5 Things to Consider After Divorce
Author: Jenny Shilling
When you were married it was supposed to last forever. Sometimes "Happily Ever After" just isn't in the cards. When your marriage doesn't last, there are many tax implications for both parties involved. Living in a community property state can also make your taxes more complex. Here are 5 things you should consider after your divorce is finalized.
- Claiming your children as dependents. Deciding which parent will claim your children is critical. After 2009, a parent must relinquish their claim for a tax exemption by filing IRS Form 8332. This should not be taken lightly. The parent who is able to claim a child as their dependent receives a deduction of $3,900 on their tax return. A tax payer is able to apply this deduction for all children living at home between the ages of 6 months and 19 years, or 24 if the child is a full-time college student.

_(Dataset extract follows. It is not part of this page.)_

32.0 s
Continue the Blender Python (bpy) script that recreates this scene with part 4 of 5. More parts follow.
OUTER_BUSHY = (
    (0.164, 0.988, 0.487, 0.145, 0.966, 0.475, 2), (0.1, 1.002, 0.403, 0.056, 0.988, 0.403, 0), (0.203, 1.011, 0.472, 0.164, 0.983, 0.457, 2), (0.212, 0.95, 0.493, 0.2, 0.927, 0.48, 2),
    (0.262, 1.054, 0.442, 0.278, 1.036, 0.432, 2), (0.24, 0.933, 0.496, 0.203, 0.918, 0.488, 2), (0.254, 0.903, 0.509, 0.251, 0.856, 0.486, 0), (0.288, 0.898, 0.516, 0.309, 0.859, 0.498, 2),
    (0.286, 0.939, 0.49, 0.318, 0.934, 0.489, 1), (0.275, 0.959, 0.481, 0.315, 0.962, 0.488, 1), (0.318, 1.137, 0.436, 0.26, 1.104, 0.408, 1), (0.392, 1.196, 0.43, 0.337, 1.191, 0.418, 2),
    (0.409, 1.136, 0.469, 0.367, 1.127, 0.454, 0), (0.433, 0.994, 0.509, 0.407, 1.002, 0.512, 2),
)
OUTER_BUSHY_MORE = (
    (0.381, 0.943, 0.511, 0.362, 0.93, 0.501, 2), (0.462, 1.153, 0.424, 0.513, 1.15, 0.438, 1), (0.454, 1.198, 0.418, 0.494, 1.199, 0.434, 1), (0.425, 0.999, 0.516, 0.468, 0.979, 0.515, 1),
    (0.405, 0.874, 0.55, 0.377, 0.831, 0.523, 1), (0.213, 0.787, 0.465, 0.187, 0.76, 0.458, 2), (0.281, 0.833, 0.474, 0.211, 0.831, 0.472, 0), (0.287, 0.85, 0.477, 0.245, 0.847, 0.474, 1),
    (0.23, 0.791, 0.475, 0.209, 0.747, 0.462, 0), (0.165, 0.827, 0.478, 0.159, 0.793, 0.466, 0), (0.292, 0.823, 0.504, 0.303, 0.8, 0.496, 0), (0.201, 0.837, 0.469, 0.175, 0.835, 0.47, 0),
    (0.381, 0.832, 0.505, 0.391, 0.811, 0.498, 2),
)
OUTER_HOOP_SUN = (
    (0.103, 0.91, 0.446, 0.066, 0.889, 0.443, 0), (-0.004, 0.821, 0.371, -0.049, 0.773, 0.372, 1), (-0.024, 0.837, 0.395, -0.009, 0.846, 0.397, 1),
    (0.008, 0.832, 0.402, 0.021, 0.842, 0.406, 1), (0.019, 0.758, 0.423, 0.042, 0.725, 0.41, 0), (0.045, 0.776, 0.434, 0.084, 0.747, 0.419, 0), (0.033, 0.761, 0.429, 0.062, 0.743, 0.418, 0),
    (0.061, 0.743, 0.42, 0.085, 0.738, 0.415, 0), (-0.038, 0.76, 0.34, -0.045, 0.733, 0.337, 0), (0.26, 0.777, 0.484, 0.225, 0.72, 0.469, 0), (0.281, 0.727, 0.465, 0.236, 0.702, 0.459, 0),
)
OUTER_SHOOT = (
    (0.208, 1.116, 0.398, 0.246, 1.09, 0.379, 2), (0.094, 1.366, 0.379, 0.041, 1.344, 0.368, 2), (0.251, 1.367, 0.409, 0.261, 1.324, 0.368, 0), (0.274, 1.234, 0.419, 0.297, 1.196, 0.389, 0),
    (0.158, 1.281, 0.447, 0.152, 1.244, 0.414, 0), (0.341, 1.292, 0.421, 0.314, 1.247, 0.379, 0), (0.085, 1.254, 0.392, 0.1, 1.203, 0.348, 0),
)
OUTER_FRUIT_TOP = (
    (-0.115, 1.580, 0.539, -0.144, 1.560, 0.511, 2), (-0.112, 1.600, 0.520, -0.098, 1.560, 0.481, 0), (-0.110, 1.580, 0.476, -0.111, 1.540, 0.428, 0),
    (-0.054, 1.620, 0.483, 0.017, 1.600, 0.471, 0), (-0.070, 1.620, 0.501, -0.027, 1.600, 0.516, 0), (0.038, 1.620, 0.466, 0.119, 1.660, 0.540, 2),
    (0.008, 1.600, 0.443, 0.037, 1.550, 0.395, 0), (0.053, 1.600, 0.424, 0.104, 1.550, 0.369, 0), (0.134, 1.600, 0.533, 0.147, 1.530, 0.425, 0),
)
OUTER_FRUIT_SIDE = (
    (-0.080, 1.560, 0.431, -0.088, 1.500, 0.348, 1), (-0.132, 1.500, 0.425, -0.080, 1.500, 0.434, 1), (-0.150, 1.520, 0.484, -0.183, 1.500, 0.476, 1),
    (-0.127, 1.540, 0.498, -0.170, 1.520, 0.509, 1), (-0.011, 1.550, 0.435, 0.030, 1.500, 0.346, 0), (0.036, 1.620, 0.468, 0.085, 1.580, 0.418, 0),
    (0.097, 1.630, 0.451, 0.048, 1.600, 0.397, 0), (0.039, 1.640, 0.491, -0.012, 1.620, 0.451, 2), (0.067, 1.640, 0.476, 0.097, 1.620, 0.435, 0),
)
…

- Your new filing status. When you were married you had the ability to choose between two filing statuses, Married Filing Joint (MFJ) or Married Filing Separately (MFS). When your divorce is finalized your filing status reverts back to Single status. The ability to file as Head of Household is a possibility if you have been living apart from your spouse for 6 weeks and contribute more than half of the money to support the household. Being able to file as Head of Household can bring about bigger tax savings, so review your situation–or have an experienced, qualified tax professional review your situation–carefully. If you are uncertain about what your filing status is, the IRS provides a handy questionnaire.
- Receiving or Paying Alimony. While receiving alimony may be a benefit to a spouse who is not working, looking for work, or who makes less than their former spouse it is important to remember than alimony is taxable income to the recipient. Increasing your income may also have an effect upon your tax bracket and your tax liability.

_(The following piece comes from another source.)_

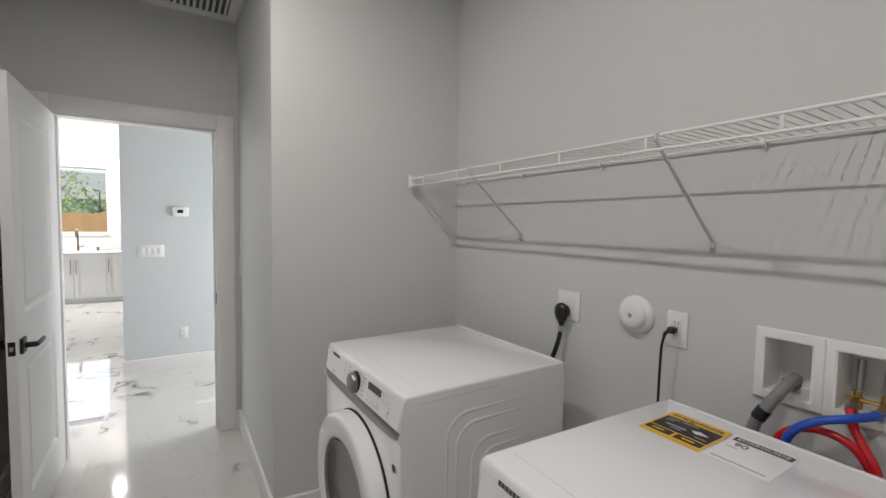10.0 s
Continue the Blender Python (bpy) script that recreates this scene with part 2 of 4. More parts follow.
def solid(name, bm, material, label, category, group="", kind="", smooth=35):
    """A top-level thing that is one mesh, its origin at the middle of its base."""
    lo = Vector([min(v.co[i] for v in bm.verts) for i in range(3)])
    hi = Vector([max(v.co[i] for v in bm.verts) for i in range(3)])
    o = Vector(((lo.x + hi.x) / 2, (lo.y + hi.y) / 2, lo.z))
    ob = new(name, finish(name, bm, material, o, smooth))
    ob.matrix_basis = Matrix.Translation(o)
    ORIGIN[ob] = o
    return tagged(ob, label, category, group, kind)


def box(x0, x1, y0, y1, z0, z1, bevel=0.0, seg=2, bm=None):
    own = bmesh.new()
    vs = [own.verts.new((x, y, z)) for x in (x0, x1) for y in (y0, y1) for z in (z0, z1)]
    for f in ((0, 1, 3, 2), (4, 6, 7, 5), (0, 4, 5, 1), (2, 3, 7, 6), (0, 2, 6, 4), (1, 5, 7, 3)):
        own.faces.new([vs[i] for i in f])
    if bevel:
        bmesh.ops.bevel(own, geom=own.edges[:], offset=bevel, segments=seg, affect="EDGES", profile=0.5)
    return merge(bm, own)


def merge(bm, own):
    if bm is None:
        return own
    me = bpy.data.meshes.new("tmp")
    own.to_mesh(me)
    own.free()
    bm.from_mesh(me)
    bpy.data.meshes.remove(me)
    return bm


def prism(poly, a0, a1, axis="z", bevel=0.0, seg=2, bm=None):
    """A polygon drawn out along one axis; its corners are in the other two, in order."""
    def at(p, a):
        return {"z": (p[0], p[1], a), "x": (a, p[0], p[1]), "y": (p[0], a, p[1])}[axis]
    own = bmesh.new()
    lo, hi = [own.verts.new(at(p, a0)) for p in poly], [own.verts.new(at(p, a1)) for p in poly]
    n = len(poly)
    own.faces.new(lo[::-1])
    own.faces.new(hi)
    for i in range(n):
        own.faces.new((lo[i], lo[(i + 1) % n], hi[(i + 1) % n], hi[i]))
    if bevel:
        bmesh.ops.bevel(own, geom=own.edges[:], offset=bevel, segments=seg, affect="EDGES", profile=0.5)
    return merge(bm, own)


def capped(poly, x0, x1, bevel, seg=3):
    """A profile in y and z drawn out along x, with only the rims of its two ends rounded."""
    own = prism(poly, x0, x1, "x")
    rims = [e for e in own.edges if abs(e.verts[0].co.x - e.verts[1].co.x) < 1e-6]
    bmesh.ops.bevel(own, geom=rims, offset=bevel, segments=seg, affect="EDGES", profile=0.5)
    return own


def round_rect(u0, u1, v0, v1, r, n=5):
    pts = []
    for cu, cv, a in ((u1 - r, v1 - r, 0), (u0 + r, v1 - r, 90), (u0 + r, v0 + r, 180), (u1 - r, v0 + r, 270)):
        pts += [(cu + r * math.cos(radians(a + 90 * i / n)), cv + r * math.sin(radians(a + 90 * i / n))) for i in range(n + 1)]
    return pts


def smooth_path(points, n=8):
    """A curve through the points."""
    pts = [Vector(p) for p in points]
    pts = [2 * pts[0] - pts[1]] + pts + [2 * pts[-1] - pts[-2]]
    out = []
    for i in range(1, len(pts) - 2):
        a, b, c, d = pts[i - 1:i + 3]
        for k in range(n):
            t = k / n
            out.append(0.5 * (2 * b + (c - a) * t + (2 * a - 5 * b + 4 * c - d) * t * t + (3 * b - a - 3 * c + d) * t ** 3))
    return out + [pts[-2]]


def tube(path, r, n=10, bm=None):
    """A round bar along the path; r is a number or one radius a point."""
    pts = [Vector(p) for p in path]
    rs = r if isinstance(r, list) else [r] * len(pts)
    own = bmesh.new()
    side, rings = None, []
    for i, p in enumerate(pts):
        d = (pts[min(i + 1, len(pts) - 1)] - pts[max(i - 1, 0)]).normalized()
        if side is None:
            side = d.orthogonal().normalized()
        side = (side - d * side.dot(d)).normalized()
        up = d.cross(side)
        rings.append([own.verts.new(p + rs[i] * (math.cos(2 * math.pi * k / n) * side + math.sin(2 * math.pi * k / n) * up)) for k in range(n)])
    for a, b in zip(rings, rings[1:]):
        for k in range(n):
            own.faces.new((a[k], a[(k + 1) % n], b[(k + 1) % n], b[k]))
    own.faces.new(rings[0][::-1])
    own.faces.new(rings[-1])
    return merge(bm, own)


def lathe(profile, centre, axis="z", n=40, bm=None):
    """A profile of (radius, height) pairs turned about an axis through centre."""
    c = Vector(centre)
    def at(r, h, a):
        u, v = r * math.cos(a), r * math.sin(a)
        return c + Vector({"z": (u, v, h), "y": (u, h, v), "x": (h, u, v)}[axis])
    own = bmesh.new()
    rings = []
    for r, h in profile:
        rings.append([own.verts.new(at(0, h, 0))] if r < 1e-6 else [own.verts.new(at(r, h, 2 * math.pi * k / n)) for k in range(n)])
    for a, b in zip(rings, rings[1:]):
        for k in range(n):
            q = [a[k % len(a)], a[(k + 1) % len(a)], b[(k + 1) % len(b)], b[k % len(b)]]
            q = list(dict.fromkeys(q))
            if len(q) > 2:
                own.faces.new(q)
    return merge(bm, own)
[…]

- Divvying up your Assets. Certain assets bring with them certain tradeoffs. If you own your home, a decision must be made concerning selling the home or receiving it as part of the divorce settlement. If the house is sold, any gain must be divide in half between you. If the house is received as part of the divorce settlement, the receivor is able to deduct the mortgage interest. Discussing how the receipt or sale of assets will affect your tax return with a qualified tax professional will enable you to know tax benefits or disadvantages you will receive or give up.
- Retirement. When splitting up your retirement benefits be sure to obtain a qualified domestic relations order (QDRO) in order to secure treatment of these assets as your personal retirement assets and not those of your former spouse.